>It has been speculated that one reason the Americans suffered so heavily on D-Day was their reluctance to adopt the ‘funnies’ – experimental kit developed by the British for theirs and the Canadian beaches. Gold, Sword and Juno were no picnic on D-Day, but this revolutionary equipment undoubtedly saved lives.
Some of this new gear was hugely succesful, like the mine-clearing ‘flail’ tank or the AVRE, based on the Churchill tank that came in umpteen variants, including anti-bunker, ditch filling and bridging roles. However, many of the ‘funnies’ barely made it past the planning stages. One such project was the ten-foot rocket propelled wheel known as the Great Panjandrum. The idea was that this would roll up the invasion beach, crushing all obstacles in its path before exploding at a pre-determined target. However, tests of a prototype round the coast from Braunton at Westward Ho proved to be as dangerous to the launchers as the enemy, as witnessed by BBC correspondent Brian Johnson:
“At first all went well. Panjandrum rolled into the sea and began to head for the shore, the Brass Hats watching through binoculars from the top of a pebble ridge. Then a clamp gave: first one, then two more rockets broke free: Panjandrum began to lurch ominously. It hit a line of small craters in the sand and began to turn to starboard careering towards (recording cameraman) Klemantaski, who, viewing events through a telescopic lens, misjudged the distance and continued filming. Hearing the approaching roar he looked up from his viewfinder to see Panjandrum, shedding live rockets in all directions, heading straight for him. As he ran for his life, he glimpsed the assembled admirals and generals diving for cover behind the pebble ridge into barbed-wire entanglements. Panjandrum was now heading back to the sea but crashed on to the sand where it disintegrated in violent explosions, rockets tearing across the beach at great speed.”

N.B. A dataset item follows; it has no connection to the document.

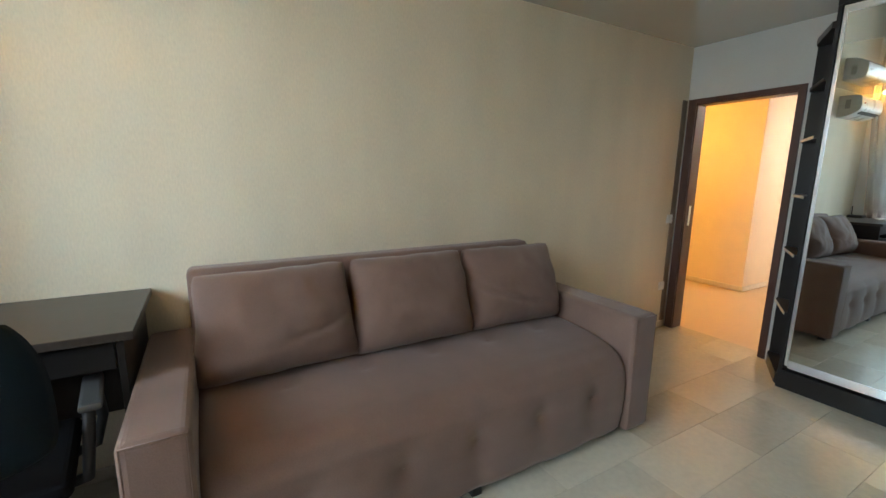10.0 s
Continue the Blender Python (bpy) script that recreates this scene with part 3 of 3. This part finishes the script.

Tests of the Panjandrum were carried out in full view of crowds of holidaymakers, and it’s this lack of secrecy that has lead some historians to believe that the whole thing was some sort of elaborate double bluff, to keep attention away from the real ‘funnies’, tested more covertly in Suffolk.
A couple of weeks ago, as part of the Appledore Book festival a replica was launched on the same stretch of Westward Ho beach – and thanks to ‘elf ‘n’ safety restrictions it was much less hair-raising, but still spectacular.
>Wonderful! It must be over 40 years ago that I got a small book from the library on the Dept of Miscellaneous Weapons Development – and read about the Great Panjandrum! They had some very gifted out-of-the-box thinkers, like Neville Shute-Norway, the stress-calculator for the R100 airship and a founding partner of Airspeed Aviation, and already a very successful (and readable) novelist. Successes included Radar, Mulberry harbours, flamethrowers, the degaussing equipment that counteracted the German magnetic mines and camouflaging the Manchester Ship Canal with coal dust (!!). Failures included the Panjandrum, but my favourite bit was a marvellous description of an attempt to set German harbours on fire by first floating in a layer of oil and then, using a submarine, releasing a stream of oxygen gas across it! When the first test didn't quite work, an intrepid sailor was requested to row into the middle of the oil, and drop a match over the side…….
>Neville "Town Like Alice" Shute! Of course – I didn't even realise it was the same bloke!One thing we've always done well in this country – and something we still do well – is engineering. There's a few in our family – including my dad and brother (who holds a patent on an important bit of pressure containment kit).
>Ol' Nev is worth reading up on…in 1938, he wrote a book called "Whatever Happened to the Corbetts" which forecast the near annihilation of London by aerial bombing. It was of course rubbish and never happened, as was his book "No Highway", about a new type of aeroplane that suffered metal fatigue…which didn't happen to the Mk1 Comet either. Fortunately, he WAS wrong (so far) with "On the Beach"!!
>There was also a test with the Panjandrum at Walmington-on-Sea and this was recorded in the Round And Round Went The Great Big Wheel episode of Dad's Army.
>bikerted, one of the other things we do well in this country is comedy – especially when we're laughing at ourselves!